- Given problem
Copy out each line exactly as it appears.

— start of Supplied information —

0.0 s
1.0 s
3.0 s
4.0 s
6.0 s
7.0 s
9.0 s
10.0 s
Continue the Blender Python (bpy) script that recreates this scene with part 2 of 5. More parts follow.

— end of Supplied information —

- Solution
0.0 s
1.0 s
3.0 s
4.0 s
6.0 s
7.0 s
9.0 s
10.0 s
Continue the Blender Python (bpy) script that recreates this scene with part 2 of 5. More parts follow.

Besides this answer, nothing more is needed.